Objection I. Eclectic philosophy does not follow any master; this is a probable procedure of error; therefore with eclectic philosophy we can easily err, and therefore it is not the best.

Response. I distinguish the major: I concede that we do not follow any master, in the fact that we do not bind ourselves indissolubly to his doctrine; I deny that this means that we proceed without rule and that we reject all teachings. What eclectic philosophy intends is to take from everyone what reason and experience advise as a norm, without stubbornly adhering to any one of them.

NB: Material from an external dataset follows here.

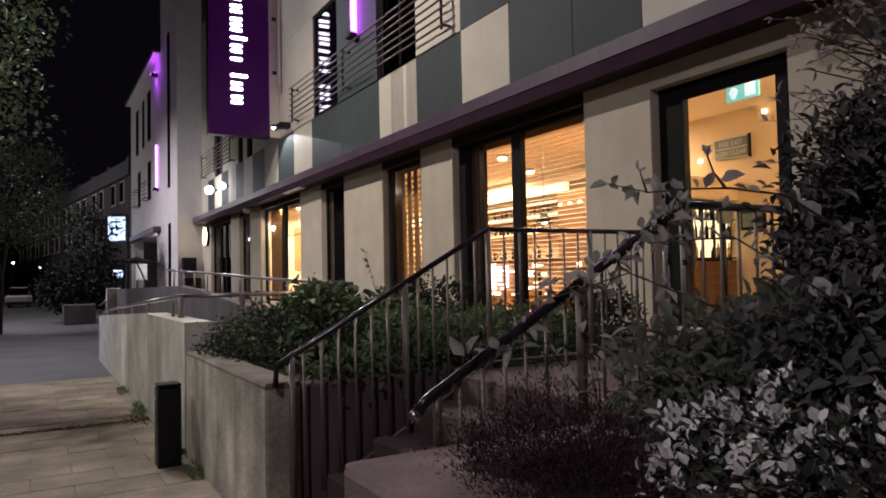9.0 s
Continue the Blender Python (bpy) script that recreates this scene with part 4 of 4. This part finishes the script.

Objection II. Eclectic philosophy follows different doctrines; this produces deformity; therefore, eclectic philosophy is deformed, very similar to that monster that Horace describes in the epistle to the Pisones.

Response. I deny that it follows diverse and opposing opinions; I concede that it follows diverse opinions, but concordant with each other. Those who think that eclectic philosophers admit dissenting theories are very mistaken. The so exalted freedom of philosophizing can never consist in this error, but in freeing ourselves from the servitude of any master and in seeking exclusively the truth wherever it may be found.

Objection III. Eclectic philosophy lacks those doctrines indispensable for understanding the Catholic doctors who gave their name to the peripatetic school; thus it is not the most useful of all; therefore it is not the best either.

Response. I deny that they cannot be understood in regard to sacred doctrines; I concede that they cannot be understood in their useless scholastic controversies.

There are too many people who try to use this argument, as if it were a dreadful ghost, to scare young people away from the most advisable studies. How unjustly they proceed can be seen from the fact that it is not possible to base the most transcendental teachings on erroneous principles.